HARRISBURG – The state Senate today approved the Poll Watcher Empowerment Act to ensure election laws are strictly adhered to and improve confidence in Pennsylvania’s elections, according to Sen. Robinson (R-37).
Senate Bill 573 makes the following changes to the Election Code:
- Allows candidates from all political parties to increase the number of eligible poll watchers at a precinct from two watchers to three watchers.
- Permits poll watchers to be inside the enclosed space where ballots are being counted or voting machines canvassed after polls close. They may observe but not interfere with the counting of ballots.
- Permits poll watchers registered to vote in Pennsylvania to work at a polling place anywhere in the Commonwealth, regardless of which county they are registered to vote in. Allowing “out of county” poll watchers ensures that minority parties will have equal poll watcher representation at all polling places throughout the commonwealth.

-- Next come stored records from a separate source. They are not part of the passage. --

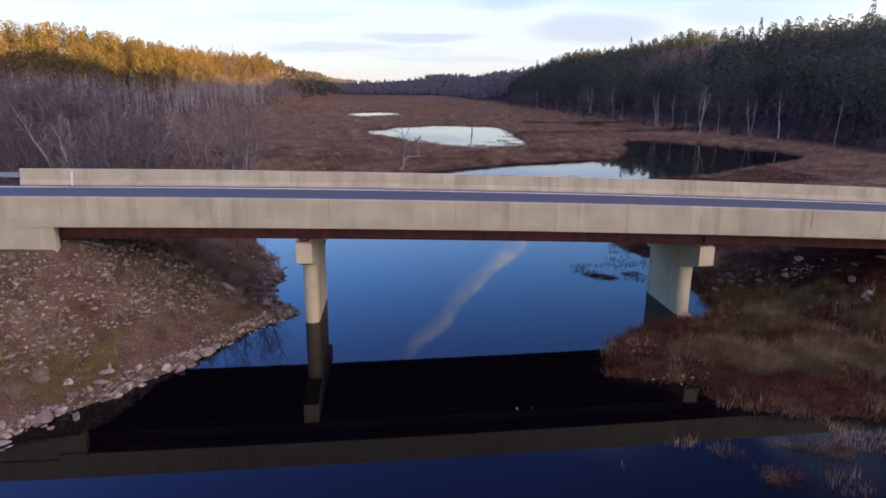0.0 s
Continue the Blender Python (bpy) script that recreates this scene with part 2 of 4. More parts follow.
k = Mat("weathered_steel", 0.75, 0.0, 0.3)
k.color(k.ramp(k.noise(3.0, 5, (1, 1, 0.4)), (0.3, (0.052, 0.013, 0.010)), (0.7, (0.105, 0.026, 0.018)))).bump(k.noise(80, 3), 0.2, 0.004)
STEEL = k.m

k = Mat("asphalt", 0.85)
k.color(k.ramp(k.noise(25, 5), (0.3, (0.060, 0.064, 0.076)), (0.7, (0.095, 0.100, 0.118)))).bump(k.noise(220, 2), 0.4, 0.006)
ASPHALT = k.m
k = Mat("road_paint", 0.7)
k.color(k.ramp(k.noise(18, 5), (0.35, (0.45, 0.45, 0.44)), (0.6, (0.72, 0.72, 0.70))))
PAINT = k.m
k = Mat("galvanised_steel", 0.45, 0.9, 0.5)
k.color(k.ramp(k.noise(8, 4), (0.3, (0.42, 0.44, 0.46)), (0.7, (0.58, 0.60, 0.62))))
GALV = k.m

# still, peat-dark water
k = Mat("water", 0.025, 0.0, 0.5)
k.b.inputs["IOR"].default_value = 1.265
k.color(k.ramp(k.noise(0.05, 3), (0.3, (0.0012, 0.0012, 0.0025)), (0.7, (0.0025, 0.002, 0.003))))
k.bump(k.noise(1.1, 3, (1, 1, 1)), 0.012, 0.05)
WATER = k.m

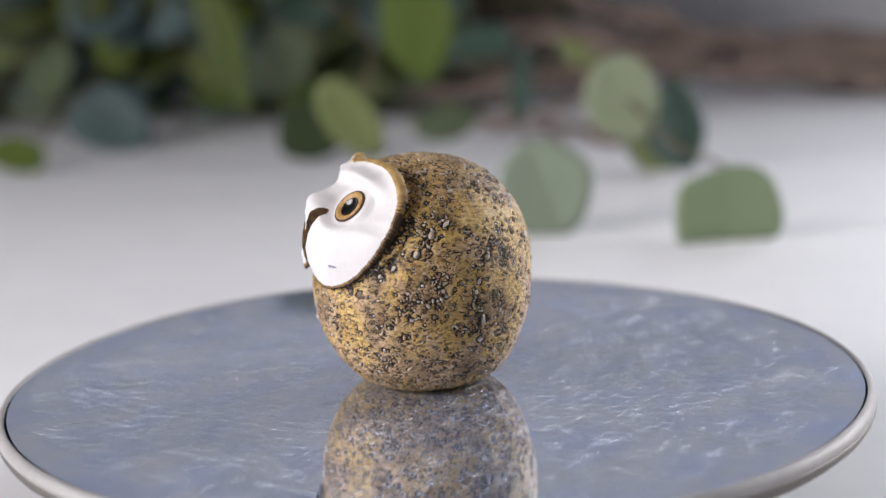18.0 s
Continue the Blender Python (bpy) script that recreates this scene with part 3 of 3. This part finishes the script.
def build_owl():
    rng = np.random.RandomState(11)
    p, n, rows, cols = body_arrays()
    off = np.array([OWL_X * 1000, OWL_Y * 1000, 0.0])
    p = p + off
    # low swells of hand-shaped clay
    swell = np.array([noise.noise(Vector(q) * 0.055) * 0.55 + noise.noise(Vector(q) * 0.22) * 0.16 + noise.noise(Vector((q[0] * .9, q[1] * .9, q[2] * 2.2))) * 0.12 for q in p])
    swell *= np.clip(p[:, 2] / 3, 0, 1)
    p = p + n * swell[:, None]
    # press the body flat under the face plate
    o, fv, fn = np.array(FACE_O), np.array(FACE_V), np.array(FACE_N)

    def plate(q):
        d = q - o
        return d[:, 0], d @ fv, d @ fn
    u, v, w = plate(p)
    inside = (((u / 26.3) ** 2 + ((v - 0.5) / 20.0) ** 2) < 1.0) & (w > -14)
    limit = np.full(len(p), 99.0)
    spots = np.nonzero(inside)[0]
    limit[spots] = [min(face_height(a, b), 2.0 - 0.0158 * a * a + 3.0) for a, b in zip(u[spots], v[spots])]
    limit = limit - 2.4
    cut = inside & (w > limit)
    p[cut] -= fn * (w - limit)[cut][:, None]
    reach_in = (u / 26.3) ** 2 + ((v - 0.5) / 20.0) ** 2
    under = np.where((reach_in > 1.0) & (w > -16), np.exp(-((reach_in - 1.0) / 0.32) ** 2), 0.0)
    under = under * np.clip((w + 16) / 6, 0, 1) * np.clip((np.abs(u) - 8) / 8, 0, 1) * np.clip((14 - v) / 6, 0, 1)
    p = p - n * (1.0 * under)[:, None]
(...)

- Subjects any election official who blocks, impedes or otherwise intimidates a valid poll watcher to a second-degree misdemeanor penalty and increased fines and requires forfeiture of any pay received for election services. There were numerous instances in the 2020 election where poll watchers were denied access despite having valid certificates.
- Guarantees that any poll watcher allowed to watch the pre-canvassing of mail and absentee ballots shall be permitted to have a clear line of sight to observe the process within six feet or less. This mirrors language of a Commonwealth court ruling in November 2020.
The bill does not change what a poll watcher can do while voting is taking place. It would double penalties for anyone who intimidates voters or interferes with the election process.
“I have heard many times from the constituents in my district on how discouraged they feel regarding the integrity of our elections,” Robinson said. “Improving transparency in the election process is something we should all welcome and this bill will go a long way to restore their trust.”
Senate Bill 573 was sent to the House of Representatives for consideration.